An Equivalence Class Based Clustering Algorithm for Categorical Data
Document Type
Conference Proceeding
Publication Date
10-2011
Abstract
Most traditional clustering methods rely on a distance function. However, the distance between categorical data is hard to define, especially for exploratory situations where the data is not well understood. As a result, many clustering methods do not perform well on categorical datasets. In this paper we propose a novel Equivalence Class based Clustering Algorithm for Categorical data (ECCC). ECCC takes the support transaction sets of selected frequent closed patterns as the candidate clusters. We define a novel quality measure to evaluate the suitability of frequent closed patterns to form the clusters; the measure is based on two factors: cluster coherence expressed in terms of closed patterns, and cluster discrimination expressed in terms of quality and diversity of minimal generator patterns.

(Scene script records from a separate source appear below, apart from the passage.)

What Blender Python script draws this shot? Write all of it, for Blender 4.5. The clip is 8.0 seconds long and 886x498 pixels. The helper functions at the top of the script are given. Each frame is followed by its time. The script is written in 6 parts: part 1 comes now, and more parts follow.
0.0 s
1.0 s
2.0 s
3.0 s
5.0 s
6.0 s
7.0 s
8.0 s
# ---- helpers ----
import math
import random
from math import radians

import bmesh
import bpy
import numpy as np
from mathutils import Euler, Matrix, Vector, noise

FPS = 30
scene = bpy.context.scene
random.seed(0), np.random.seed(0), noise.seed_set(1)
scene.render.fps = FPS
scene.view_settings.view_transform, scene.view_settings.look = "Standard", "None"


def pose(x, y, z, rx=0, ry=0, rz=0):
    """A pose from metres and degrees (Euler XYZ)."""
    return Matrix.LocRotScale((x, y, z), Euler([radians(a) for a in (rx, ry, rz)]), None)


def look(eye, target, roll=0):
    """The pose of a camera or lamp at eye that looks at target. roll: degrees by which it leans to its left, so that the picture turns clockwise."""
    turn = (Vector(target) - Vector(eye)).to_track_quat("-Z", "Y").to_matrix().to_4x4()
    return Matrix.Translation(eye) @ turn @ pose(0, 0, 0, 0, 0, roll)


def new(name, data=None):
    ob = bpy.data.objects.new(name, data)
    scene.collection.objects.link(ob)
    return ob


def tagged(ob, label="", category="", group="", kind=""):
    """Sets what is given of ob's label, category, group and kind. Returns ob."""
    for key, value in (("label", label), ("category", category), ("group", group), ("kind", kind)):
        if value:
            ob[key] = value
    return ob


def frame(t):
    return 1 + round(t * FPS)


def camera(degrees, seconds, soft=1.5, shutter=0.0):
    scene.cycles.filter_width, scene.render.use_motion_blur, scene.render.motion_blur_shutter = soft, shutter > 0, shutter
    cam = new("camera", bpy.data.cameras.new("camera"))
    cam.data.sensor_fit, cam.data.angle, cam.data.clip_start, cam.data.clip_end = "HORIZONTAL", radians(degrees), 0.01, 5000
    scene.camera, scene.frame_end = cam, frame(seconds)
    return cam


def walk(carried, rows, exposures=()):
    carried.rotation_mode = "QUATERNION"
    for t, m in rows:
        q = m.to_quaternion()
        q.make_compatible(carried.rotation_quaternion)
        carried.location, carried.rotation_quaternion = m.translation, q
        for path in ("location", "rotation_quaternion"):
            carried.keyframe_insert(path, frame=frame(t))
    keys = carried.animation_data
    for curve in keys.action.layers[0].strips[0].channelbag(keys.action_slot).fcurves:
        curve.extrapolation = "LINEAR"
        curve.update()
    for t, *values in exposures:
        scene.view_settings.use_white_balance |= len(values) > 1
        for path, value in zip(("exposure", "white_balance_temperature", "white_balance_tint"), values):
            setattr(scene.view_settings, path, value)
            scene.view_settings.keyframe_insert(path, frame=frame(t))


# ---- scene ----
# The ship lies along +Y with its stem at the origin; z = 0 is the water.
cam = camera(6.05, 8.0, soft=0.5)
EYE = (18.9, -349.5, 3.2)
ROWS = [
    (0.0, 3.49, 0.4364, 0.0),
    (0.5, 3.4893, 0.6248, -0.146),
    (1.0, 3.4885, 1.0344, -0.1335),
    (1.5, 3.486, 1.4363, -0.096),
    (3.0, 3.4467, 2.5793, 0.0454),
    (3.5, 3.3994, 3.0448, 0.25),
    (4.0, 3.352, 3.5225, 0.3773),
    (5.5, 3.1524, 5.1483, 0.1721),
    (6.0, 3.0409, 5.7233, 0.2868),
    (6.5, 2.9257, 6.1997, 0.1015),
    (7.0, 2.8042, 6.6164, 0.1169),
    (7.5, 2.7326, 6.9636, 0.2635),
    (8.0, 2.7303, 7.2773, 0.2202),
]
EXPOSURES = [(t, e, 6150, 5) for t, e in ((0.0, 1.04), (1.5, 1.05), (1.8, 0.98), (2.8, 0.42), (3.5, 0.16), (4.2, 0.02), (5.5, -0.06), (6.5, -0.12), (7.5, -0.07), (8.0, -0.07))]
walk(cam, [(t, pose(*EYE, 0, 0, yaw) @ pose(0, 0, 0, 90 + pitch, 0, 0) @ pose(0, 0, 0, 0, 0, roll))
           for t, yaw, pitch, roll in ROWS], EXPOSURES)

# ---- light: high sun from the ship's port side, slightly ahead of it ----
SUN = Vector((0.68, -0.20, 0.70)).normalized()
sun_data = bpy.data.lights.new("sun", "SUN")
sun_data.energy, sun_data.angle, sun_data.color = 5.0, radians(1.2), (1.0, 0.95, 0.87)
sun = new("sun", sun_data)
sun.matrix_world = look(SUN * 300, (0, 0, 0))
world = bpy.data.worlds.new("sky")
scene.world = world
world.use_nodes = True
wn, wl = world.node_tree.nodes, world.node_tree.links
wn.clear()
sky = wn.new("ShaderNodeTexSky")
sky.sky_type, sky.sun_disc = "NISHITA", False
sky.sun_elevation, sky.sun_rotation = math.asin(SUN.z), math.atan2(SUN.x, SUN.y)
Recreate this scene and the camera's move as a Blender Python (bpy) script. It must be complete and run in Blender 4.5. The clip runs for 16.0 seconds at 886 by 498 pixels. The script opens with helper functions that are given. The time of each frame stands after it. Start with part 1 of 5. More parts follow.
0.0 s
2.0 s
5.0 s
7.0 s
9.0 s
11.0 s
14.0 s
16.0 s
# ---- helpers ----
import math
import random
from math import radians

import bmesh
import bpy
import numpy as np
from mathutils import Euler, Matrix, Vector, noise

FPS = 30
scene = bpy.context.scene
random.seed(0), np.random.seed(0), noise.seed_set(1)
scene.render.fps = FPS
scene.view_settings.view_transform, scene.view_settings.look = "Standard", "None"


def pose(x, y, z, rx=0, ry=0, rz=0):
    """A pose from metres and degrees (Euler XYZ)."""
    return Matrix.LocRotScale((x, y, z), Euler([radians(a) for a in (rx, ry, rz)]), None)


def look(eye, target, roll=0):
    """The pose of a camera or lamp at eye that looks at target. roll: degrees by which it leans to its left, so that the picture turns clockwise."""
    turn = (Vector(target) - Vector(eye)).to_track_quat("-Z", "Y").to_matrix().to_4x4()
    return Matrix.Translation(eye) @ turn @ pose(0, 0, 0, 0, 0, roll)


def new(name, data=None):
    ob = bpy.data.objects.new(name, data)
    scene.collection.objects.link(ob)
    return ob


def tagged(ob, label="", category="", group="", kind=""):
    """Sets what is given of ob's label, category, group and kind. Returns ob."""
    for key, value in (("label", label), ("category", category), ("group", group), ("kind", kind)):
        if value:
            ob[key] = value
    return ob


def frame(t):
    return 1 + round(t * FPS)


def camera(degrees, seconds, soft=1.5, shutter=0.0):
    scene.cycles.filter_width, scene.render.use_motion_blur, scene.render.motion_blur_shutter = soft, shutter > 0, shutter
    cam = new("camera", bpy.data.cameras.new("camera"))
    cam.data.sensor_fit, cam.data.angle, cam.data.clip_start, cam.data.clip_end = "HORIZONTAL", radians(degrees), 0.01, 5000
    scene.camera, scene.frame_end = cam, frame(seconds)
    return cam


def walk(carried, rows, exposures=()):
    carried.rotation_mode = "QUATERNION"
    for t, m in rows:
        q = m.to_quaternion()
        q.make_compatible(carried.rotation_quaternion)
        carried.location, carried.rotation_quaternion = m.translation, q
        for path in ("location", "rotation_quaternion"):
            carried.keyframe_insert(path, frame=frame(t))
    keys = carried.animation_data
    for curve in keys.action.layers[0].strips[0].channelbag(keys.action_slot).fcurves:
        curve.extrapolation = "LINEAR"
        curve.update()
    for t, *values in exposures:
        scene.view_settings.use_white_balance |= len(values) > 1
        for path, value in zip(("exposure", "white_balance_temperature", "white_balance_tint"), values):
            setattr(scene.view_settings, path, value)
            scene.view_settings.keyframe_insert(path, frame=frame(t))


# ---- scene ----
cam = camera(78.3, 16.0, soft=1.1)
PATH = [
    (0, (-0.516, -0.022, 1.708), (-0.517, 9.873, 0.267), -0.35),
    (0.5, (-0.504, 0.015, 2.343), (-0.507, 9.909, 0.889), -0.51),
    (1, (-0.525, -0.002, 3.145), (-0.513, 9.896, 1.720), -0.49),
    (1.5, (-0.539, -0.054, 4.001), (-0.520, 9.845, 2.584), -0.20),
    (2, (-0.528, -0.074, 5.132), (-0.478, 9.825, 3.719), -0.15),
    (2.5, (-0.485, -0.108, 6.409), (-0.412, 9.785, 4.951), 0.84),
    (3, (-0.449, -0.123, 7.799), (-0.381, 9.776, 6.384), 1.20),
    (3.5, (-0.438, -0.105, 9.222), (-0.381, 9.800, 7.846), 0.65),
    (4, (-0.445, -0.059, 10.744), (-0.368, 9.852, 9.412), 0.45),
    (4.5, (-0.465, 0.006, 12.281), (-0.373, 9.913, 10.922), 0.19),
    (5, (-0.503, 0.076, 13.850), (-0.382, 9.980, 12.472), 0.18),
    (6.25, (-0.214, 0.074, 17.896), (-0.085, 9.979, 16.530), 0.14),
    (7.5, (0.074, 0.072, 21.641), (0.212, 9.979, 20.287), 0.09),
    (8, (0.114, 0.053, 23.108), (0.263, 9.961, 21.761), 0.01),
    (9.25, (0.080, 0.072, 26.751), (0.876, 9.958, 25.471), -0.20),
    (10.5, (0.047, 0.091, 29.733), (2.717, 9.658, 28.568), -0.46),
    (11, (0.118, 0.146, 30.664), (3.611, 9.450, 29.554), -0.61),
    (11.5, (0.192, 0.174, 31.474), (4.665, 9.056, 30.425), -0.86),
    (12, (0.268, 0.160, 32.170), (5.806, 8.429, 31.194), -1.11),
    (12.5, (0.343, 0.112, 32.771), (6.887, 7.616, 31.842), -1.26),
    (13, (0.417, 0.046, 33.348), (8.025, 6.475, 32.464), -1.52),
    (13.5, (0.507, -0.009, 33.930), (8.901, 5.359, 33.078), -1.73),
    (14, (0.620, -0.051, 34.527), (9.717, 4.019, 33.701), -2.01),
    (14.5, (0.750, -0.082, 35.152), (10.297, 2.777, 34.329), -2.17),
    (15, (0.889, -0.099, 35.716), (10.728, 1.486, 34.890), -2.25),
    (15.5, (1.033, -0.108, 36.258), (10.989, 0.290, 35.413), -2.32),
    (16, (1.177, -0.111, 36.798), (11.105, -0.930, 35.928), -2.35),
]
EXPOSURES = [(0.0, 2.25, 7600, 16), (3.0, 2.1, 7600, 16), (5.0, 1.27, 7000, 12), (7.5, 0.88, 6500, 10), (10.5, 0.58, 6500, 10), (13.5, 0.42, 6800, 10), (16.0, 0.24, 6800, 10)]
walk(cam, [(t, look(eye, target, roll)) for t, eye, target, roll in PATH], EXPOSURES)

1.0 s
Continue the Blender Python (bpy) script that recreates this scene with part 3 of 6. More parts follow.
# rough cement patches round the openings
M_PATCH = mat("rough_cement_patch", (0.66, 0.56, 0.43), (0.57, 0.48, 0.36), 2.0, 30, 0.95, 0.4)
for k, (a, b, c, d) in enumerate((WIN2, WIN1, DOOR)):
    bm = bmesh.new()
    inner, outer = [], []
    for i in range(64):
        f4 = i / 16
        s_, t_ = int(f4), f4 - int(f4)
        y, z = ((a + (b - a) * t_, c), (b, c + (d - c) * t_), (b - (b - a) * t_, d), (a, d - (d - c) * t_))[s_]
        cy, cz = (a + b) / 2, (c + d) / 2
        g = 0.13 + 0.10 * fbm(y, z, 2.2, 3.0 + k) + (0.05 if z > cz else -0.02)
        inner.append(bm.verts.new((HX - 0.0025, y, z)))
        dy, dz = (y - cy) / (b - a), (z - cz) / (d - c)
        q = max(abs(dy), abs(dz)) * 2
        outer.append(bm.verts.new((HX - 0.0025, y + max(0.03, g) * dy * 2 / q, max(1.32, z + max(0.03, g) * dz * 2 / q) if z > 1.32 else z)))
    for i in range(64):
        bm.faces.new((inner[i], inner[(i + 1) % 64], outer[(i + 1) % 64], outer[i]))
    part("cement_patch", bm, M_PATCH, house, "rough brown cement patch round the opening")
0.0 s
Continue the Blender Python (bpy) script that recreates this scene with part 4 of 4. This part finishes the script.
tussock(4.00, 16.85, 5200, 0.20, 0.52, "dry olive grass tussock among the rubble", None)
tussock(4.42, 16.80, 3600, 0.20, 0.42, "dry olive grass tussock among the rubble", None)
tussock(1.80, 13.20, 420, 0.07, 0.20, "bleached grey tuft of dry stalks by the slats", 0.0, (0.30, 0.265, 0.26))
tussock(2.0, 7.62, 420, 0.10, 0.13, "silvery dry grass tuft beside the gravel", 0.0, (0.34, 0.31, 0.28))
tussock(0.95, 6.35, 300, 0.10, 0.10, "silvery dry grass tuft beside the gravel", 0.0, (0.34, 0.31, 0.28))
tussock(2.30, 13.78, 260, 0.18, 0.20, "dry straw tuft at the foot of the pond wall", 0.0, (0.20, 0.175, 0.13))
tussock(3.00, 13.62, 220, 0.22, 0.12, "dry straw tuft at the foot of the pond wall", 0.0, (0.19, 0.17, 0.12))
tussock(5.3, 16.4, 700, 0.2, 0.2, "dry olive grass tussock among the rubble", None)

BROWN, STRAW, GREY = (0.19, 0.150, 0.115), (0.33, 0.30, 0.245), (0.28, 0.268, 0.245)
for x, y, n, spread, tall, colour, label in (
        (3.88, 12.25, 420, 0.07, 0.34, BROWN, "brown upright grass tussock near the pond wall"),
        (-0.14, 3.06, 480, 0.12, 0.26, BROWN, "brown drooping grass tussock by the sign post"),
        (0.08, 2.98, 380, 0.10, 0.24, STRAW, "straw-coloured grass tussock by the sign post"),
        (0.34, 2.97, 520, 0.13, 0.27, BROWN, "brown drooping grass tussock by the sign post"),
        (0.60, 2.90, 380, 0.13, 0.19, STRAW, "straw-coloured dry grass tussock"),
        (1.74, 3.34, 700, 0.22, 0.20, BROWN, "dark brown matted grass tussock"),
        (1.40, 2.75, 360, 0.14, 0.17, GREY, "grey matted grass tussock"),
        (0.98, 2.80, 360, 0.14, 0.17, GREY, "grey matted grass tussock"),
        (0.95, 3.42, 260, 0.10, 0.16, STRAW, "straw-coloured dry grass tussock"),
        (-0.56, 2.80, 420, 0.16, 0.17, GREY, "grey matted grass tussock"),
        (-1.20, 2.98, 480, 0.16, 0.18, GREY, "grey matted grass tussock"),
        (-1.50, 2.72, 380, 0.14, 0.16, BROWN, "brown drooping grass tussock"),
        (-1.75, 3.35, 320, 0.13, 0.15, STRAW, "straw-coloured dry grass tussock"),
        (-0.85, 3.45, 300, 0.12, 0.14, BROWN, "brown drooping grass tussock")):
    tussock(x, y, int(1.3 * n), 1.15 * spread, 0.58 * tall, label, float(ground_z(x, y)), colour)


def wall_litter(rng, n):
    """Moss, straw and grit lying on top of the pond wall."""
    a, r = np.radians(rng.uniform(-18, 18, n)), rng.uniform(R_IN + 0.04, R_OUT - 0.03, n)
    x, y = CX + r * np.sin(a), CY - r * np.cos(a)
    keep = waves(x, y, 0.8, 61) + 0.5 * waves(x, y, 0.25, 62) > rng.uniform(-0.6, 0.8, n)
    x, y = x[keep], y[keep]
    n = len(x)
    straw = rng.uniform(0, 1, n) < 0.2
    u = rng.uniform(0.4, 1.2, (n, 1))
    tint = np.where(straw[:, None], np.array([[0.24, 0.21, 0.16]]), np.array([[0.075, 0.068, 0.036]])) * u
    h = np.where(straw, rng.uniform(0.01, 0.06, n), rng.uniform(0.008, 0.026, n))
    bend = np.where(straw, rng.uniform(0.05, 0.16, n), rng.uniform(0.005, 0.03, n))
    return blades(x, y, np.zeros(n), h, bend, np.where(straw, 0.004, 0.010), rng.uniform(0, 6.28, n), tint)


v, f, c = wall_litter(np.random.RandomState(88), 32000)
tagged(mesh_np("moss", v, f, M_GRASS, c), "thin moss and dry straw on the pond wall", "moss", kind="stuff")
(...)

ECCC uses that measure to select the high quality frequent closed patterns to form the final clusters.
Repository Citation
Qingbao, L.,
Wanjun, W.,
& Su, D.
(2011). An Equivalence Class Based Clustering Algorithm for Categorical Data. Proceedings of the First International Conference on Advances in Information Mining and Management, 127-130.
https://corescholar.libraries.wright.edu/knoesis/384
Comments
Presented at the First International Conference on Advances in Information Mining and Management, Barcelona, Spain, October 23-29, 2011.